What I’d still change

  • The discovery script’s GH search isn’t scoped to a user. Anyone with a codeseys-embed topic on a public repo could theoretically appear in the manifest. The site validates schema and silently drops typos, but it doesn’t check the author. Adding +user:baladithyab to the search query is a one-liner.
  • The delivery.mode field had to be set manually on each new manifest because the build workflow’s jq update step preserves but doesn’t add it. The schema requires it. Clean fix: have the workflow inject delivery.mode: "runtime-r2" if missing.
  • The OIDC verifier doesn’t yet pin job_workflow_ref. This is the next hardening step. Pinning to baladithyab/web-embed-workflows/.github/workflows/static-passthrough.yml@* ensures only the audited reusable workflow can mint tokens that pass authorization, even if some other workflow in some other repo I own gets id-token: write by accident.

What’s actually next

The architecture is sturdy enough now to take the next round of projects. Next on the list:

  • CSE 102 minimum-spanning-tree visualizer (graph viz, vanilla JS — easy)
  • CSE 111 BigInt (C++ to WASM via Emscripten — would actually be the first real WASM compile)
  • A few notebooks from CSCI 677 and IgnitionHacks (notebook-html embed kind, never tested in production)

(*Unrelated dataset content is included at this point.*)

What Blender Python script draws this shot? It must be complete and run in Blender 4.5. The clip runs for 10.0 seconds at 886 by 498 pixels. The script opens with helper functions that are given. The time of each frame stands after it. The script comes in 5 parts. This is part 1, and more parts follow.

If WASMification of CSE 111 goes well, I’ll likely loop back and redo the CSE 101 demos as Emscripten-compiled C++ rather than the TypeScript reimplementations they currently are. Demonstrating the actual compiled code is more honest than a re-implementation, and I have the build infrastructure now.

The site is becoming what I wanted it to be: a place where things actually work, not a list of links to where things used to.